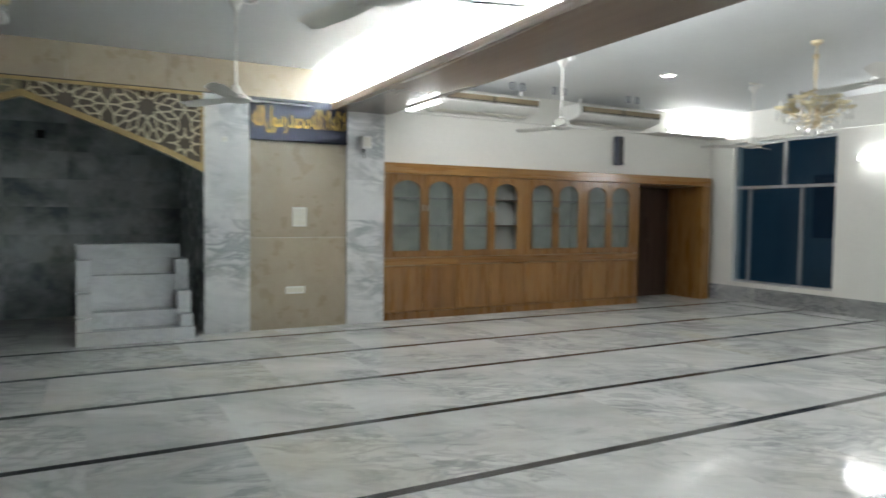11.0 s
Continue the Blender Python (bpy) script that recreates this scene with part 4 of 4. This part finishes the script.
# ---- air conditioners ----
def air_conditioner(x0, x1, label):
    c = thing("air_conditioner", label, "air conditioner", ((x0 + x1) / 2, 13.62, 3.0), "ceiling air conditioners")
    w = (x1 - x0) / 2
    bm = bmesh.new()
    prof = [(0.0, 0.10), (0.0, 0.21), (0.06, 0.255), (0.52, 0.255), (0.52, 0.0), (0.44, -0.015), (0.10, 0.045)]
    rings = [[bm.verts.new((s * w, p[0], p[1])) for p in prof] for s in (-1, 1)]
    for i in range(len(prof)):
        j = (i + 1) % len(prof)
        bm.faces.new((rings[0][i], rings[0][j], rings[1][j], rings[1][i]))
    bm.faces.new(rings[0][::-1])
    bm.faces.new(rings[1])
    bmesh.ops.recalc_face_normals(bm, faces=bm.faces[:])
    bmesh.ops.bevel(bm, geom=bm.edges[:], offset=0.012, segments=2, affect="EDGES")
    part("casing", bm, M_WHITEP, c, "off-white casing", True)
    part("outlet", boxed(-w + 0.04, w - 0.05, -0.008, 0.012, 0.108, 0.206, 0.004), M_BLACK, c, "dark air slot")
    for k in range(2):
        a, b = (-w + 0.05, -0.02) if k == 0 else (0.02, w - 0.06)
        part("louvre", boxed(a, b, -0.026, -0.010, 0.135, 0.203, 0.003), M_SLOT, c, "tan louvre")
        part("vane", boxed(a, b, -0.014, -0.009, 0.113, 0.119), M_CREAMP, c)
    for s in (-1, 1):
        part("hanger", boxed(s * (w - 0.2) - 0.02, s * (w - 0.2) + 0.02, 0.24, 0.28, 0.25, CEIL - 3.0 - 0.001), M_WHITEP, c)
    part("intake_grille", boxed(-w + 0.1, w - 0.1, 0.20, 0.40, -0.012, -0.004), M_CREAMP, c)
    return c


for x0, x1 in ((3.10, 4.775), (5.52, 7.24), (-8.62, -6.93), (-11.2, -9.44)):
    air_conditioner(x0, x1, "long ceiling-hung air conditioner with tan louvres" if x0 > 0 else "ceiling-hung air conditioner in the unlit bay")


# ---- small fittings ----
def ceiling_hook(x, y, z=CEIL):
    h = thing("ceiling_bracket", "small grey square steel bracket under the ceiling", "bracket", (x, y, z), "ceiling brackets")
    bm = bmesh.new()
    for a, b in (((-0.028, 0), (-0.028, -0.10)), ((0.028, 0), (0.028, -0.10)), ((-0.033, -0.10), (0.033, -0.10)), ((-0.023, -0.010), (0.023, -0.010))):
        bar2(bm, a, b, 0.010, 0.03, facing_south(0, 0, 0))
    part("loop", bm, M_GRILLV, h)


for x, y in ((4.05, 13.3), (4.22, 13.3), (4.78, 13.3), (4.96, 13.3), (6.2, 13.3), (6.38, 13.3), (8.2, 10.4), (8.42, 10.4), (8.1, 11.9)):
    ceiling_hook(x, y)

sp = thing("column_speaker", "slim dark blue-grey column loudspeaker on the wall", "loudspeaker", (6.79, YW - 0.001, 2.385))
part("cabinet", boxed(-0.06, 0.07, -0.13, -0.03, 0, 0.48, 0.008), M_SPKB, sp)
part("grille_cloth", boxed(-0.045, 0.055, -0.134, -0.13, 0.02, 0.46), M_BLACK, sp)
part("bracket", boxed(-0.03, 0.03, -0.03, 0, 0.2, 0.28), M_BLACK, sp)
for x in (2.08, -5.86):
    s = thing("wall_speaker", "small white box loudspeaker on the marble pilaster", "loudspeaker", (x, YQ - 0.001, 2.35), "pilaster loudspeakers")
    part("cabinet", boxed(-0.075, 0.065, -0.15, -0.03, 0.03, 0.19, 0.02), M_WHITEP, s, "", True)
    part("grille_cloth", boxed(-0.055, 0.045, -0.155, -0.149, 0.05, 0.17, 0.002), M_CREAMP, s)
    part("bracket", boxed(-0.015, 0.015, -0.03, 0, -0.02, 0.10, 0.003), M_BLACK, s)
    part("cable", tube_path(bmesh.new(), [(0.0, -0.02, -0.02), (0.01, -0.012, -0.06), (0.005, -0.006, -0.10)], 0.005), M_BLACK, s)


def plate_switch(m, w, h, rockers, label, name="switch_plate"):
    s = thing(name, label, "switch")
    s.matrix_basis = m
    part("plate", boxed(-w / 2, w / 2, -0.012, 0, -h / 2, h / 2, 0.004), M_WHITEP, s)
    rows, cols = rockers
    for i in range(rows):
        for j in range(cols):
            cw, chh = (w - 0.03) / cols, (h - 0.03) / rows
            u, v = -w / 2 + 0.015 + j * cw, -h / 2 + 0.015 + i * chh
            part("rocker", boxed(u + 0.003, u + cw - 0.003, -0.017, -0.012, v + 0.003, v + chh - 0.003, 0.002), M_CREAMP, s)


for x, zz in ((1.205, 1.455), (-4.96, 1.475)):
    plate_switch(pose(x, YQ + 0.024, zz), 0.175, 0.25, (3, 4), "large white switch plate on beige tile")
for x, zz in ((1.15, 0.50), (-4.91, 0.50)):
    plate_switch(pose(x, YQ + 0.024, zz), 0.25, 0.095, (1, 3), "long white socket plate low on beige tile", "socket_plate")
plate_switch(pose(XE - 0.001, 10.87, 1.41, 0, 0, -90), 0.19, 0.25, (3, 4), "white switch plate on the cream wall")
plate_switch(pose(XE - 0.001, 6.67, 1.40, 0, 0, -90), 0.18, 0.22, (2, 2), "white switch plate on the cream wall")
plate_switch(pose(0.26, YQ - 0.001, 2.40), 0.07, 0.07, (1, 1), "small white switch high on the pilaster")
# empty conduit clips on the south-east wall
for x, zz in ((7.2, 2.75), (8.3, 2.45)):
    k = thing("wall_clip", "small grey conduit clip on the wall", "clip", (x, YS + 0.001, zz))
    part("clip", boxed(-0.11, 0.11, 0, 0.03, -0.012, 0.012, 0.003), M_CREAMP, k)
setting("trim_south_east", boxed(XV + 0.2, XE - 0.03, YS, YS + 0.16, 3.16, CEIL), M_WALL, "white boxed beam along the ceiling edge", "trim")

# dark screen hung on the column
tv = thing("wall_display", "dark narrow display with a pale rim hung on the column", "display", (1.90, 5.13, 2.19))
tv.rotation_euler = (0, 0, radians(32))
part("casing", boxed(-0.24, 0.24, -0.07, -0.005, 0, 0.74, 0.006), M_SPKB, tv)
part("screen", boxed(-0.222, 0.222, -0.075, -0.069, 0.02, 0.72), M_SCREEN, tv, "dark glossy screen")
part("rim", plate(rect(-0.24, 0.24, 0.0, 0.74), [rect(-0.222, 0.222, 0.02, 0.72)], 0.008, facing_south(0, -0.078, 0)), M_ALU, tv, "pale thin rim")
part("bracket", boxed(-0.05, 0.05, -0.006, 0.12, 0.04, 0.6), M_BLACK, tv)

# paint bucket with dry stalks
bk = thing("bucket", "white plastic bucket with brown print and dry stalks", "bucket", (-3.42, 14.30, 0))
part("pail", lathe(bmesh.new(), [(0, 0.0), (0.115, 0.0), (0.12, 0.01), (0.142, 0.26), (0.152, 0.265), (0.152, 0.29), (0.138, 0.29), (0.13, 0.24), (0, 0.23)], 32), M_WHITEP, bk, "", True)
bm = bmesh.new()
for i in range(11):
    a0, a1 = -2.55 + i * 0.18, -2.55 + (i + 1) * 0.18
    for z0, z1 in ((0.03, 0.13 + 0.02 * (i % 3)), (0.165 + 0.01 * (i % 2), 0.215)):
        r0, r1 = 0.1225 + z0 * 0.085, 0.1225 + z1 * 0.085
        bm.faces.new([bm.verts.new((r * math.cos(a), r * math.sin(a), z)) for r, a, z in ((r0, a0, z0), (r0, a1, z0), (r1, a1, z1), (r1, a0, z1))])
bmesh.ops.solidify(bm, geom=bm.faces[:], thickness=0.003)
part("print", bm, M_RUST, bk, "brown printed label")
part("bail", tube_path(bmesh.new(), [(0.15 * math.cos(a), 0.15 * math.sin(a) - 0.03, 0.262 - 0.08 * math.sin(i * math.pi / 8)) for i, a in enumerate([-math.pi + k * math.pi / 8 for k in range(9)])], 0.003), M_CHROME, bk, "wire handle")
rs = random.Random(3)
bm = bmesh.new()
for k in range(46):
    a, r = rs.uniform(0, 6.28), rs.uniform(0, 0.1)
    x, y = r * math.cos(a), r * math.sin(a)
    rod(bm, (x, y, 0.23), (x * 1.5 + rs.uniform(-0.02, 0.02), y * 1.5, 0.23 + rs.uniform(0.1, 0.19)), 0.005, 5, 0.002)
part("stalks", bm, M_SOIL, bk, "brown dry stalks")

# dark glass sheet leaning in the corner of the panel
ps = thing("leaning_sheet", "narrow dark glass sheet standing against the beige panel", "glass sheet", (-5.43, YQ - 0.03, 0))
part("sheet", boxed(-0.03, 0.03, -0.015, 0.03, 0.0, 1.95, 0.003), M_GREEN, ps)

# rag on the window sill
cl = thing("rag", "olive-brown rag hanging from the grilled window sill", "rag", (XE - 0.03, 9.33, 0.30))
bm = bmesh.new()
grid = [[bm.verts.new((-0.012 - 0.012 * math.sin(6 * u + 9 * v), -0.07 * (1 - 0.75 * v) + 0.14 * u * (1 - 0.75 * v) - 0.02 * v, -0.24 * v)) for u in [i / 7 for i in range(8)]] for v in [j / 9 for j in range(10)]]
for r0, r1 in zip(grid, grid[1:]):
    for i in range(7):
        bm.faces.new((r0[i], r0[i + 1], r1[i + 1], r1[i]))
bmesh.ops.solidify(bm, geom=bm.faces[:], thickness=0.006)
part("cloth", bm, M_CLOTH, cl, "", True)
for v, name in ((2.556, "niche_hole"),):
    for x in (-1.79, -3.0):
        h = thing("wall_socket", "small square black opening in the niche marble", "socket", (x, NY - 0.012, v))
        part("recess", boxed(-0.055, 0.055, -0.006, 0.01, -0.055, 0.055, 0.002), M_BLACK, h)

# ---- cladding and floor pieces ----
wall_n = bpy.data.objects["wall_north"]
wall_q = bpy.data.objects["wall_niche"]
for x0, x1 in PILASTERS:
    for z0, z1 in ((0, 1.42), (1.422, HEAD - 0.002)):
        part("slab", boxed(x0, x1, YQ, YQ + 0.028, z0, z1, 0.002), M_CLAD, wall_n)
for x0, x1, top in ((-5.578, -4.292, 2.38), (0.567, 1.848, 2.415)):
    for z0, z1 in ((0, 1.183), (1.186, top)):
        part("tile", boxed(x0, x1, YQ + 0.025, YQ + 0.058, z0, z1, 0.002), M_BEIGE, wall_n)
    part("tile", boxed(x0, x1, YQ + 0.03, YQ + 0.058, top, HEAD - 0.002), M_BEIGE, wall_n)
n = 7
for k in range(n):
    a, b = -5.53 + k * (7.19 / n), -5.53 + (k + 1) * (7.19 / n)
    part("tile", boxed(a + 0.001, b - 0.001, YQ + 0.002, YQ + 0.028, HEAD + 0.01, CEIL - 0.002, 0.002), M_BEIGE, wall_n)
part("ledge", boxed(-5.53, 1.66, YQ - 0.004, YQ + 0.03, HEAD, HEAD + 0.009), M_STRIP, wall_n, "thin dark line under the tile band")
for i in range(5):
    for j in range(8):
        u0, u1 = NX0 + i * 0.79 - 0.115, NX0 + (i + 1) * 0.79 - 0.115
        u0, u1 = max(u0, NX0 + 0.002), min(u1, NX1 - 0.002)
        z0, z1 = j * 0.39 - 0.005, min((j + 1) * 0.39 - 0.005, 3.1)
        part("tile", boxed(u0 + 0.001, u1 - 0.001, NY, NY + 0.018, max(z0, 0) + 0.001, z1 - 0.001, 0.002), M_NICHE, wall_q)
for j in range(8):
    for k in range(3):
        y0, y1 = 13.975 + k * 0.76, min(13.975 + (k + 1) * 0.76, NY)
        part("tile", boxed(NX1 - 0.002, NX1 + 0.014, y0 + 0.001, y1 - 0.001, max(j * 0.39 - 0.005, 0) + 0.001, min((j + 1) * 0.39 - 0.006, 3.1)), M_NICHE, wall_q)
ww = bpy.data.objects["wall_east"]
k = 0
y = YS + 0.02
while y < 14.2:
    step = 1.27
    part("skirting_slab", boxed(XE - 0.018, XE - 0.0, y, min(y + step - 0.003, 14.2), 0, 0.272, 0.002), M_SKIRT, ww)
    y += step
ws = bpy.data.objects["wall_south_east"]
for k in range(5):
    part("skirting_slab", boxed(XV + 0.2 + k * 1.26, XV + 0.2 + (k + 1) * 1.26 - 0.003, YS, YS + 0.018, 0, 0.272, 0.002), M_SKIRT, ws)

# floor slabs between the prayer-row lines
LW = 0.075
SLAB = 0.915
lines = [ROW0 - ROW * k for k in range(11)]
slab_mesh = mesh_of("slab", boxed(-SLAB / 2 + 0.0003, SLAB / 2 - 0.0003, -(ROW - LW) / 2, (ROW - LW) / 2, -0.02, 0.0), M_FLOOR)
strip_mesh = mesh_of("line_strip", boxed(-1.83, 1.83, -LW / 2 + 0.0005, LW / 2 - 0.0005, -0.02, 0.0005), M_STRIP)
count = 0
pl = random.Random(11)
for r, (ya, yb) in enumerate(zip(lines, lines[1:])):
    yc = (ya + yb) / 2
    shift = pl.choice((0.0, 0.31, 0.6))
    x = XW - shift + SLAB / 2
    while x - SLAB / 2 < XE:
        if not (x > XV + 0.9 and yc < YS - 0.6):
            ob = new("slab", slab_mesh)
            ob.location = (x, yc, 0)
            ob.parent = floor
        x += SLAB
for ya in lines:
    x = XW + 1.83
    while x - 1.83 < XE:
        if not (x > XV + 1.9 and ya < YS):
            ob = new("line_strip", strip_mesh)
            ob.location = (x, ya, 0)
            ob.parent = floor
        x += 3.66
north_slab = mesh_of("slab", boxed(-SLAB / 2 + 0.0003, SLAB / 2 - 0.0003, 0, 2.70, -0.02, 0.0), M_FLOOR)
for k in range(25):
    ob = new("slab", north_slab)
    ob.location = (XW + SLAB / 2 + k * SLAB, ROW0 + LW / 2, 0)
    ob.parent = floor
part("line_strip", boxed(8.66, 8.69, 6.22, 13.46, 0.0006, 0.0014), M_STRIP, floor)
part("line_strip", boxed(4.52, 4.58, YS, 6.14, 0.0006, 0.0014), M_STRIP, floor)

▶ **Task brief**
Find the lines above holding the word "with" and show them.

▶ **Task answer**
Continue the Blender Python (bpy) script that recreates this scene with part 4 of 4. This part finishes the script.
    air_conditioner(x0, x1, "long ceiling-hung air conditioner with tan louvres" if x0 > 0 else "ceiling-hung air conditioner in the unlit bay")
tv = thing("wall_display", "dark narrow display with a pale rim hung on the column", "display", (1.90, 5.13, 2.19))
# paint bucket with dry stalks
bk = thing("bucket", "white plastic bucket with brown print and dry stalks", "bucket", (-3.42, 14.30, 0))